- _INFORMATION PROVIDED_:
** begin **
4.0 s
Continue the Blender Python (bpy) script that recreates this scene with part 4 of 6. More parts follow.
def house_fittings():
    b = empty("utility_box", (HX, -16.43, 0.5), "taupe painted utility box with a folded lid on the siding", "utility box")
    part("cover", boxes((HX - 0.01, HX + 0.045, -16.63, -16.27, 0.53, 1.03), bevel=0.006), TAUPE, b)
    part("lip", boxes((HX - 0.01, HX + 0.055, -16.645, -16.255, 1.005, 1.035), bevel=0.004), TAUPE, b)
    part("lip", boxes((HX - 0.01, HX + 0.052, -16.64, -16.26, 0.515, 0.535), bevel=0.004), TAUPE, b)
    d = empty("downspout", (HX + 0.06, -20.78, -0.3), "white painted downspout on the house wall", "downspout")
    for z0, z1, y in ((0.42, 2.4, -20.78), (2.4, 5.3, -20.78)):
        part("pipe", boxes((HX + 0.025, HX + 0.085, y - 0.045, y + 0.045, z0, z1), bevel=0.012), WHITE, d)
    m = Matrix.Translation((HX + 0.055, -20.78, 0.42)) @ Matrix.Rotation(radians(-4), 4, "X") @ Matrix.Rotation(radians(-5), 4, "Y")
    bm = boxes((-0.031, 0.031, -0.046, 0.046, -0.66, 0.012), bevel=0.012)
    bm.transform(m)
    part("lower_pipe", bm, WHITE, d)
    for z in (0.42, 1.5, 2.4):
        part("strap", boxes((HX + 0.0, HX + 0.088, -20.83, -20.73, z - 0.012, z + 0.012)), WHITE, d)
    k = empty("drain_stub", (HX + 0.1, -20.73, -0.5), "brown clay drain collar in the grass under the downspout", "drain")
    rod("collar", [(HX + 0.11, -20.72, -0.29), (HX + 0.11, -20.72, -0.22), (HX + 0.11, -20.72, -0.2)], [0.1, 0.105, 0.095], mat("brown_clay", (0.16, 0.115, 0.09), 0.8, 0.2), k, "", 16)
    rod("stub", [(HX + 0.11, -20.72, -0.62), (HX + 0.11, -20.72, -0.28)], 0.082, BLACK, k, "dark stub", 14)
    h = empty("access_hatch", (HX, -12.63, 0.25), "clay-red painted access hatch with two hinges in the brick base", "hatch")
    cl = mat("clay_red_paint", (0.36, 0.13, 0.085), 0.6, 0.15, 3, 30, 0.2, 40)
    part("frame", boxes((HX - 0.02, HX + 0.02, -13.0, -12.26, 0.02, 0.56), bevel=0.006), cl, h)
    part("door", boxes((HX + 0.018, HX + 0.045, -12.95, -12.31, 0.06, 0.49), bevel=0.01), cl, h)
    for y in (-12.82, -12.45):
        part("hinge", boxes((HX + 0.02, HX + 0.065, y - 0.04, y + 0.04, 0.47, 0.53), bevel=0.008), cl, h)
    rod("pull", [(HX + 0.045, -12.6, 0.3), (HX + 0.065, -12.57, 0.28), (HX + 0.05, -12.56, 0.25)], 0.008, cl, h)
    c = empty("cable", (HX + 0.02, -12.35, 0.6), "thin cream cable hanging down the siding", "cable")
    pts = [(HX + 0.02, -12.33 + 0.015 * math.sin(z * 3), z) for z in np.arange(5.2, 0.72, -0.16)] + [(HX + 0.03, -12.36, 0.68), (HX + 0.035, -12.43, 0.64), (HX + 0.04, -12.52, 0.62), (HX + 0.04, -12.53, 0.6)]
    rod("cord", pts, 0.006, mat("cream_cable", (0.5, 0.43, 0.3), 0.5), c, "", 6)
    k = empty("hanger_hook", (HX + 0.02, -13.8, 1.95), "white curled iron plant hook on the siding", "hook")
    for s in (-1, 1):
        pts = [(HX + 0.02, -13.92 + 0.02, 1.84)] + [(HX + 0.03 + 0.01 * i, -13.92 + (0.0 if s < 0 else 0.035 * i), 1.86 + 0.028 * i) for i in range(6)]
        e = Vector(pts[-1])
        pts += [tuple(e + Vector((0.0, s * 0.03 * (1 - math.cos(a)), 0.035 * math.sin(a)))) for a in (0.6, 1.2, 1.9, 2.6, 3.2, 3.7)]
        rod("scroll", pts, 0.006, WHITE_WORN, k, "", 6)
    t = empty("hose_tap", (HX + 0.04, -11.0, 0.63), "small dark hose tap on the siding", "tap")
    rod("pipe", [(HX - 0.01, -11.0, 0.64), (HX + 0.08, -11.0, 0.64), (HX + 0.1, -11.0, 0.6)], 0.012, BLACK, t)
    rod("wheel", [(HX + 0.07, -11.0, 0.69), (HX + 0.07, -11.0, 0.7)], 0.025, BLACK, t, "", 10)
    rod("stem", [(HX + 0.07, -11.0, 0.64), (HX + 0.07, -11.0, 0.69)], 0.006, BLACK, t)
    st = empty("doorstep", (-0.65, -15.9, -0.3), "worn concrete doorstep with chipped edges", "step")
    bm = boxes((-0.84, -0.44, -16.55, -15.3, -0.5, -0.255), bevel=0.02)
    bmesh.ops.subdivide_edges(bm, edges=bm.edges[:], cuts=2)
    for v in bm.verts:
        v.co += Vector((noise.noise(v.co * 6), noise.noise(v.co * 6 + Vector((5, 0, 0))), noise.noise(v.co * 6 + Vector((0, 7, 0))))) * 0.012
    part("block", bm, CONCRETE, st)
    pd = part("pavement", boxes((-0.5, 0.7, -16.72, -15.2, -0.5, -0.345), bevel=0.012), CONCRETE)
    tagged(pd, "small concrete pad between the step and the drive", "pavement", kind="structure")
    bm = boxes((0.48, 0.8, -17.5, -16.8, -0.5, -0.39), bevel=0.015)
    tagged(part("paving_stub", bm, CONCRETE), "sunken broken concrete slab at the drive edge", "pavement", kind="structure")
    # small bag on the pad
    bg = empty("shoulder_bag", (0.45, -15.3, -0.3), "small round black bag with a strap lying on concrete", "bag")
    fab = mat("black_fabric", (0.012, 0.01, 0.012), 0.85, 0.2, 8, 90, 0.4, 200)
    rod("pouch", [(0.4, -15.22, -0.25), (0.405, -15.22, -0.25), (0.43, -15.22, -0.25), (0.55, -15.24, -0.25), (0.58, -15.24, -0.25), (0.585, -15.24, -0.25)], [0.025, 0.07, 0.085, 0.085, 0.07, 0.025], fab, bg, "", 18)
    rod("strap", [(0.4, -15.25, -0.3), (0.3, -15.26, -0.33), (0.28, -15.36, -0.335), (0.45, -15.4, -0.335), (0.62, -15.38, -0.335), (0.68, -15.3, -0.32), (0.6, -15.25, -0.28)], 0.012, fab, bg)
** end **
- _WORK INSTRUCTIONS_: Using the listing above, reproduce each line without omission.

- _SOLVED PROBLEM_:
4.0 s
Continue the Blender Python (bpy) script that recreates this scene with part 4 of 6. More parts follow.
def house_fittings():
    b = empty("utility_box", (HX, -16.43, 0.5), "taupe painted utility box with a folded lid on the siding", "utility box")
    part("cover", boxes((HX - 0.01, HX + 0.045, -16.63, -16.27, 0.53, 1.03), bevel=0.006), TAUPE, b)
    part("lip", boxes((HX - 0.01, HX + 0.055, -16.645, -16.255, 1.005, 1.035), bevel=0.004), TAUPE, b)
    part("lip", boxes((HX - 0.01, HX + 0.052, -16.64, -16.26, 0.515, 0.535), bevel=0.004), TAUPE, b)
    d = empty("downspout", (HX + 0.06, -20.78, -0.3), "white painted downspout on the house wall", "downspout")
    for z0, z1, y in ((0.42, 2.4, -20.78), (2.4, 5.3, -20.78)):
        part("pipe", boxes((HX + 0.025, HX + 0.085, y - 0.045, y + 0.045, z0, z1), bevel=0.012), WHITE, d)
    m = Matrix.Translation((HX + 0.055, -20.78, 0.42)) @ Matrix.Rotation(radians(-4), 4, "X") @ Matrix.Rotation(radians(-5), 4, "Y")
    bm = boxes((-0.031, 0.031, -0.046, 0.046, -0.66, 0.012), bevel=0.012)
    bm.transform(m)
    part("lower_pipe", bm, WHITE, d)
    for z in (0.42, 1.5, 2.4):
        part("strap", boxes((HX + 0.0, HX + 0.088, -20.83, -20.73, z - 0.012, z + 0.012)), WHITE, d)
    k = empty("drain_stub", (HX + 0.1, -20.73, -0.5), "brown clay drain collar in the grass under the downspout", "drain")
    rod("collar", [(HX + 0.11, -20.72, -0.29), (HX + 0.11, -20.72, -0.22), (HX + 0.11, -20.72, -0.2)], [0.1, 0.105, 0.095], mat("brown_clay", (0.16, 0.115, 0.09), 0.8, 0.2), k, "", 16)
    rod("stub", [(HX + 0.11, -20.72, -0.62), (HX + 0.11, -20.72, -0.28)], 0.082, BLACK, k, "dark stub", 14)
    h = empty("access_hatch", (HX, -12.63, 0.25), "clay-red painted access hatch with two hinges in the brick base", "hatch")
    cl = mat("clay_red_paint", (0.36, 0.13, 0.085), 0.6, 0.15, 3, 30, 0.2, 40)
    part("frame", boxes((HX - 0.02, HX + 0.02, -13.0, -12.26, 0.02, 0.56), bevel=0.006), cl, h)
    part("door", boxes((HX + 0.018, HX + 0.045, -12.95, -12.31, 0.06, 0.49), bevel=0.01), cl, h)
    for y in (-12.82, -12.45):
        part("hinge", boxes((HX + 0.02, HX + 0.065, y - 0.04, y + 0.04, 0.47, 0.53), bevel=0.008), cl, h)
    rod("pull", [(HX + 0.045, -12.6, 0.3), (HX + 0.065, -12.57, 0.28), (HX + 0.05, -12.56, 0.25)], 0.008, cl, h)
    c = empty("cable", (HX + 0.02, -12.35, 0.6), "thin cream cable hanging down the siding", "cable")
    pts = [(HX + 0.02, -12.33 + 0.015 * math.sin(z * 3), z) for z in np.arange(5.2, 0.72, -0.16)] + [(HX + 0.03, -12.36, 0.68), (HX + 0.035, -12.43, 0.64), (HX + 0.04, -12.52, 0.62), (HX + 0.04, -12.53, 0.6)]
    rod("cord", pts, 0.006, mat("cream_cable", (0.5, 0.43, 0.3), 0.5), c, "", 6)
    k = empty("hanger_hook", (HX + 0.02, -13.8, 1.95), "white curled iron plant hook on the siding", "hook")
    for s in (-1, 1):
        pts = [(HX + 0.02, -13.92 + 0.02, 1.84)] + [(HX + 0.03 + 0.01 * i, -13.92 + (0.0 if s < 0 else 0.035 * i), 1.86 + 0.028 * i) for i in range(6)]
        e = Vector(pts[-1])
        pts += [tuple(e + Vector((0.0, s * 0.03 * (1 - math.cos(a)), 0.035 * math.sin(a)))) for a in (0.6, 1.2, 1.9, 2.6, 3.2, 3.7)]
        rod("scroll", pts, 0.006, WHITE_WORN, k, "", 6)
    t = empty("hose_tap", (HX + 0.04, -11.0, 0.63), "small dark hose tap on the siding", "tap")
    rod("pipe", [(HX - 0.01, -11.0, 0.64), (HX + 0.08, -11.0, 0.64), (HX + 0.1, -11.0, 0.6)], 0.012, BLACK, t)
    rod("wheel", [(HX + 0.07, -11.0, 0.69), (HX + 0.07, -11.0, 0.7)], 0.025, BLACK, t, "", 10)
    rod("stem", [(HX + 0.07, -11.0, 0.64), (HX + 0.07, -11.0, 0.69)], 0.006, BLACK, t)
    st = empty("doorstep", (-0.65, -15.9, -0.3), "worn concrete doorstep with chipped edges", "step")
    bm = boxes((-0.84, -0.44, -16.55, -15.3, -0.5, -0.255), bevel=0.02)
    bmesh.ops.subdivide_edges(bm, edges=bm.edges[:], cuts=2)
    for v in bm.verts:
        v.co += Vector((noise.noise(v.co * 6), noise.noise(v.co * 6 + Vector((5, 0, 0))), noise.noise(v.co * 6 + Vector((0, 7, 0))))) * 0.012
    part("block", bm, CONCRETE, st)
    pd = part("pavement", boxes((-0.5, 0.7, -16.72, -15.2, -0.5, -0.345), bevel=0.012), CONCRETE)
    tagged(pd, "small concrete pad between the step and the drive", "pavement", kind="structure")
    bm = boxes((0.48, 0.8, -17.5, -16.8, -0.5, -0.39), bevel=0.015)
    tagged(part("paving_stub", bm, CONCRETE), "sunken broken concrete slab at the drive edge", "pavement", kind="structure")
    # small bag on the pad
    bg = empty("shoulder_bag", (0.45, -15.3, -0.3), "small round black bag with a strap lying on concrete", "bag")
    fab = mat("black_fabric", (0.012, 0.01, 0.012), 0.85, 0.2, 8, 90, 0.4, 200)
    rod("pouch", [(0.4, -15.22, -0.25), (0.405, -15.22, -0.25), (0.43, -15.22, -0.25), (0.55, -15.24, -0.25), (0.58, -15.24, -0.25), (0.585, -15.24, -0.25)], [0.025, 0.07, 0.085, 0.085, 0.07, 0.025], fab, bg, "", 18)
    rod("strap", [(0.4, -15.25, -0.3), (0.3, -15.26, -0.33), (0.28, -15.36, -0.335), (0.45, -15.4, -0.335), (0.62, -15.38, -0.335), (0.68, -15.3, -0.32), (0.6, -15.25, -0.28)], 0.012, fab, bg)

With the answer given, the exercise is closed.